West Africa’s newest gold producer Tietto Minerals Ltd (ASX:TIE) continues to ramp up production at the 3.83-million-ounce Abujar Gold Project in Côte d’Ivoire, producing 11,191 ounces of gold last month and milling more than 400,000 dry tonnes at an average grade of 0.90 g/t.
Significantly, the company produced free cash flow of more than A$10 million in August, increasing the closing cash and bullion balance to A$53.4 million, ahead of a scheduled 25% repayment of a debt facility to Coris Bank amounting to US$6.25 million.
Abujar is forecast to generate strong cash flows of US$50 million to US$60 million in the second half of the year, with all-in-sustaining costs of $1,175-$1,350 per ounce.
H2 production adjustment
The company completed more than 15,000 metres of grade-control drilling at Abujar during July and August, at a close-spaced pattern of 12.5 metres by 6.25 metres, allowing for a more accurate forecast of mining and production between September and December.
"Detailed grade control (drilling) has resulted in the same amount of contained gold, but a 10% increase in tonnes mined,” Tietto managing director and CEO Matt Wilcox said.

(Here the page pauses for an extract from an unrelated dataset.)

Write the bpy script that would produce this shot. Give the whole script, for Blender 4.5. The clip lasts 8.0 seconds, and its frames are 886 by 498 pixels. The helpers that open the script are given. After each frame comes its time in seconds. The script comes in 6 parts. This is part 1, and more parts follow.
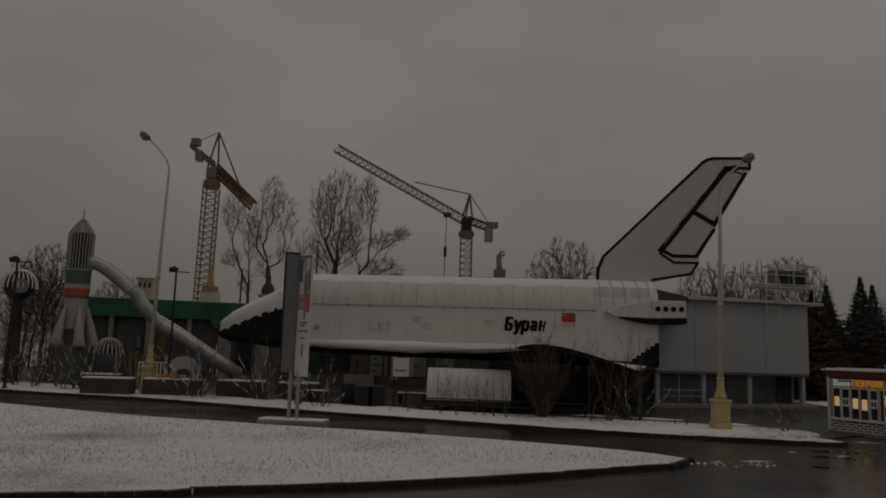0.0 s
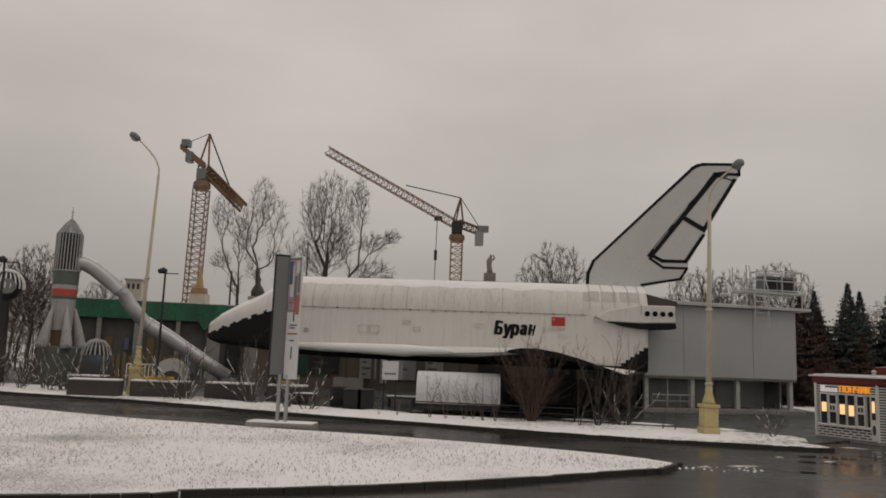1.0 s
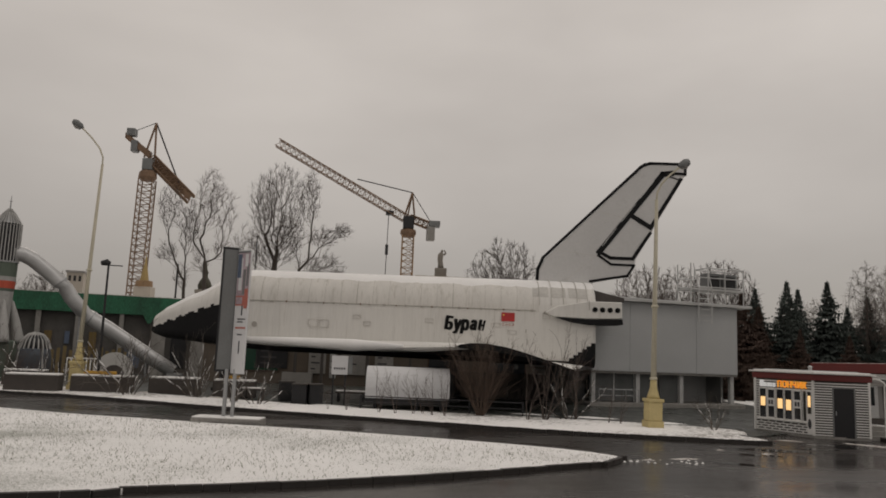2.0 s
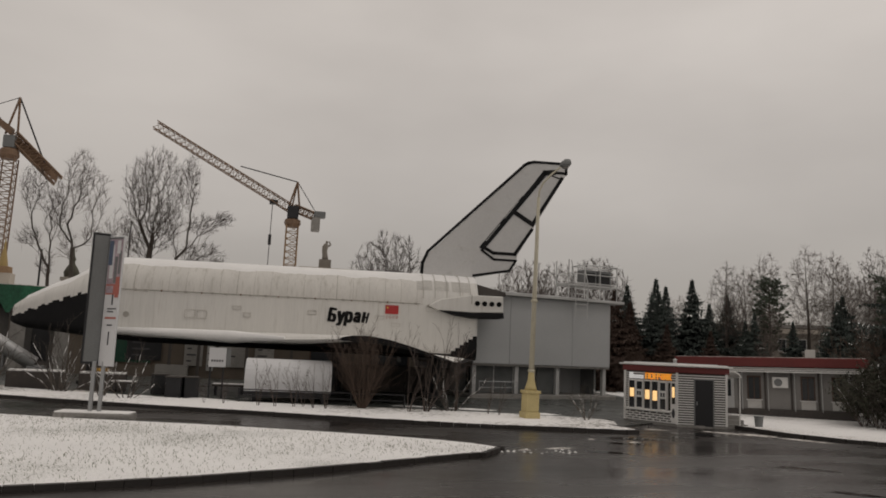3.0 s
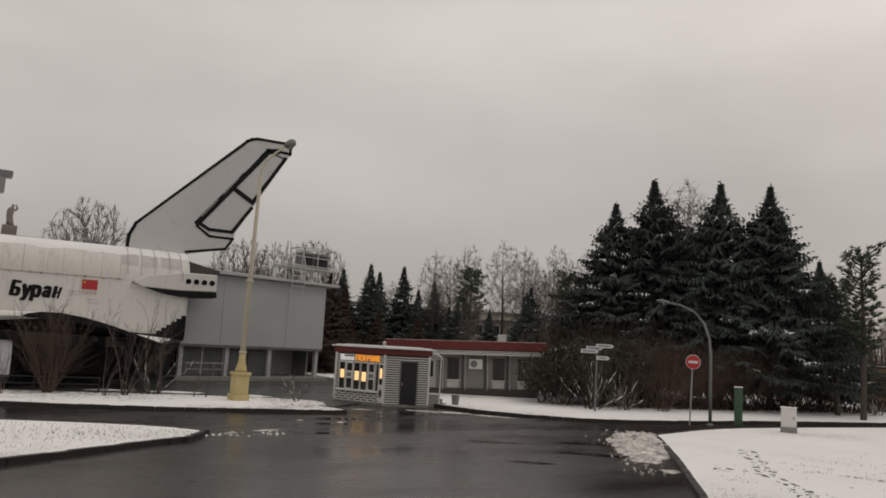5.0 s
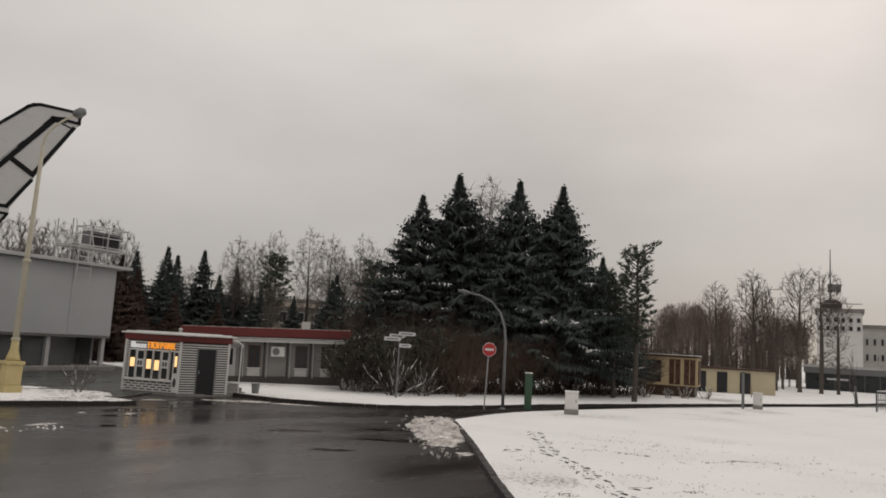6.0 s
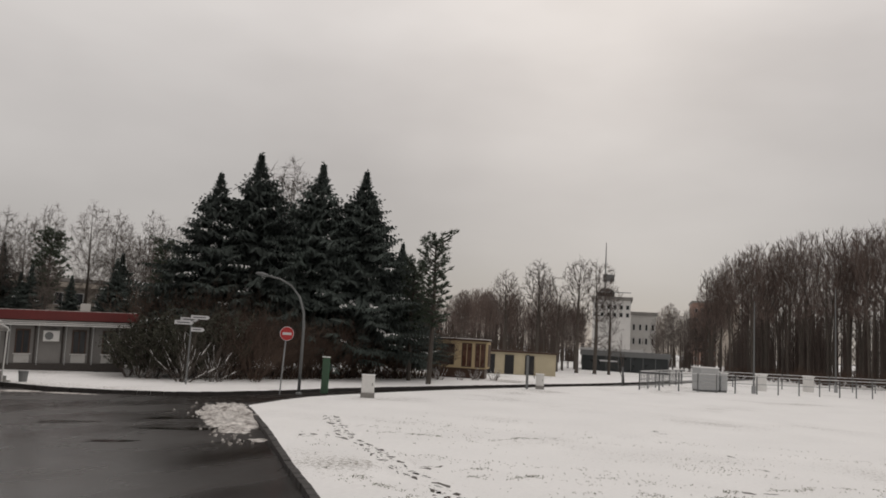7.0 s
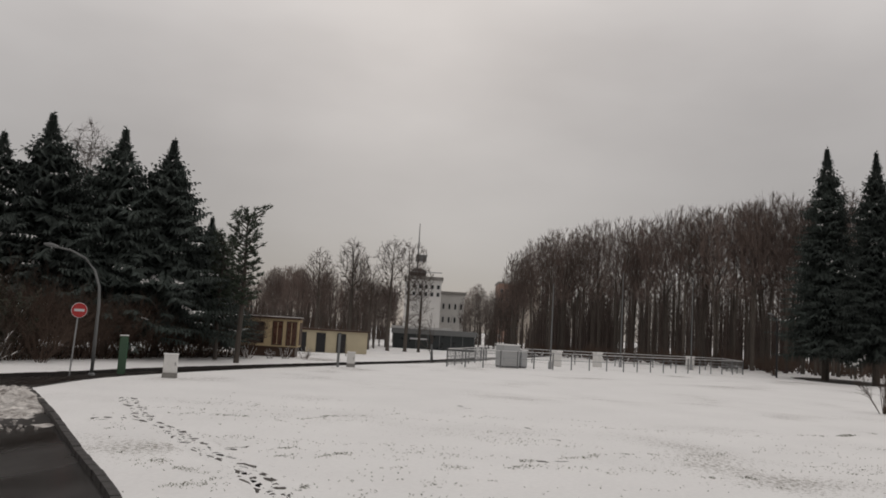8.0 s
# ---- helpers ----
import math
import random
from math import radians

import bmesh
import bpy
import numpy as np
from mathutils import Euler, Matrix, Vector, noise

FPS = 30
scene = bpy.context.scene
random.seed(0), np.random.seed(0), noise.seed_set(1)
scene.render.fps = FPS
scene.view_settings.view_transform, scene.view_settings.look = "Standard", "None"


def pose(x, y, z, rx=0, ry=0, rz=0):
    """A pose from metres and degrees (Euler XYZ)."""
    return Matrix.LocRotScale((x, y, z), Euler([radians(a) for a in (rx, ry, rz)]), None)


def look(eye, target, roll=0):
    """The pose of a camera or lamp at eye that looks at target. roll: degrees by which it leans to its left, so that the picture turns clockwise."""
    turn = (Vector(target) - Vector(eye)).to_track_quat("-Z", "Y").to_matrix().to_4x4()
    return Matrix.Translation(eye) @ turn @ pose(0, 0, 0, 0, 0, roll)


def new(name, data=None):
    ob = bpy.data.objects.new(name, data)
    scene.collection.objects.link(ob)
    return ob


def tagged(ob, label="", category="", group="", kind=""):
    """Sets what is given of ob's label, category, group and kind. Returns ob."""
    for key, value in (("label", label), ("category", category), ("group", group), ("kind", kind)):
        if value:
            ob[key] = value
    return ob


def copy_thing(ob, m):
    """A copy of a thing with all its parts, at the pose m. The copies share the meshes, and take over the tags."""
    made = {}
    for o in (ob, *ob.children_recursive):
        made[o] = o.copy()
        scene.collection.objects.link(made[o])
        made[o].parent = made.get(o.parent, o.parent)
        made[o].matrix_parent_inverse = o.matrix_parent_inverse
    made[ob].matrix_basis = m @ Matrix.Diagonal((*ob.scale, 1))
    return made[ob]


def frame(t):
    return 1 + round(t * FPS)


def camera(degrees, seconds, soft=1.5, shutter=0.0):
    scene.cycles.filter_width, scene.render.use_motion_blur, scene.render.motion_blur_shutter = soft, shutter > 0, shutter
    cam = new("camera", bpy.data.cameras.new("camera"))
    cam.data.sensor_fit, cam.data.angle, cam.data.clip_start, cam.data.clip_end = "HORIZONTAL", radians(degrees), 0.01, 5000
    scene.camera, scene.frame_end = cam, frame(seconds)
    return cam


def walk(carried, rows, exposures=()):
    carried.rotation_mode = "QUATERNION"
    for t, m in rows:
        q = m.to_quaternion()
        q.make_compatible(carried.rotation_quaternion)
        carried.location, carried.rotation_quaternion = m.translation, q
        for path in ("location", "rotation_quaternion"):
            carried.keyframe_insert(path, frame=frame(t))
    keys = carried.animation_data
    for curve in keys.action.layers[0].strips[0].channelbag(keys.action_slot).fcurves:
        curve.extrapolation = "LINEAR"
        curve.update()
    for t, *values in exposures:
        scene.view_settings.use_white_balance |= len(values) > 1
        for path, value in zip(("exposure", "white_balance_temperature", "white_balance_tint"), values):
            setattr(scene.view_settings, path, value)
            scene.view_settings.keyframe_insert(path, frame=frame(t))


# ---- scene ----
cam = camera(60.0, 8.0, soft=1.75)
EYE = (0.0, 0.0, 2.8)
PATH = (
    (0.0, -0.49, 7.69, -1.72), (0.5, -0.77, 7.78, -1.93), (1.0, -1.26, 7.97, -2.06), (1.2, -1.6, 7.95, -2.08), (2.3, -7.1, 7.64, -2.27),
    (2.5, -8.79, 7.59, -2.31), (3.0, -13.61, 7.53, -2.42), (3.5, -18.69, 7.48, -2.62),
    (4.0, -23.27, 7.38, -2.66), (4.2, -25.08, 7.37, -2.70), (5.3, -38.90, 7.19, -3.20),
    (5.5, -41.83, 7.20, -3.23), (6.0, -49.09, 7.10, -3.24), (6.5, -57.22, 7.10, -3.28),
    (7.0, -63.97, 6.78, -3.25), (7.5, -71.29, 6.27, -3.28), (8.0, -77.86, 5.98, -3.41),
)
walk(cam, [(t, pose(*EYE, 90 + p, r, y)) for t, y, p, r in PATH],
     exposures=((0.0, -1.75, 6600, 10), (0.2, -1.45, 6600, 10), (0.5, -0.65, 6600, 10), (0.8, -0.16, 6600, 10), (1.0, -0.1, 6600, 10), (3.5, -0.13, 6560, 10), (5.5, 0.1, 6450, 10), (6.3, 0.15, 6400, 10), (7.0, 0.09, 6330, 10), (7.5, 0.02, 6290, 10), (8.0, -0.11, 6250, 10)))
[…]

Consequently, Tietto has adjusted the second-half gold production guidance to between 75,000 to 85,000 ounces to reflect the grade control drilling results August, an updated reserve model and reduced stockpiles.
Abujar’s 2023 reserve model, which was generated using the April 2023 resource model update, shows a 10% increase in ore tonnes and an 8.3% decreased grade, resulting in a 2% metal reduction compared to the 2022 reserve model used in the March 2023 forecast.
“We have initiated a debottlenecking study with an aim to increase mill throughput by 15% to 5.5 million tonnes per annum, which would bring forward gold ounces and lower cash costs of production,” Wilcox added.
Mining performance
Access to high-grade ore deeper into the pit was obstructed by large bodies of water making ground conditions difficult in August.
This resulted in actual mining benches averaging 10 metres higher than forecast in March.
As well, the wet weather affected productivity as more work needed to be done to access working areas, including sheeting (road-surfacing) with suitable laterite material prior to mining.
Productivity is expected to improve when West Africa transitions to dry weather in October.
Full LOM schedule
Independent resource consultant RPMG has completed the seven-year production schedule update based on the updated 2023 resource model that forecasts production up to 2030.
“We will release a full life of mine (LOM) study by the end of September based on the current circuit, which we expect will result in average production of 172,000 ounces of gold over the first seven years of production at an expected all-in cost of approximately $1,100 per ounce, producing very strong annual free cashflows,” Wilcox said.
Under the full life of mine schedule, production is anticipated to extend for over 11 years.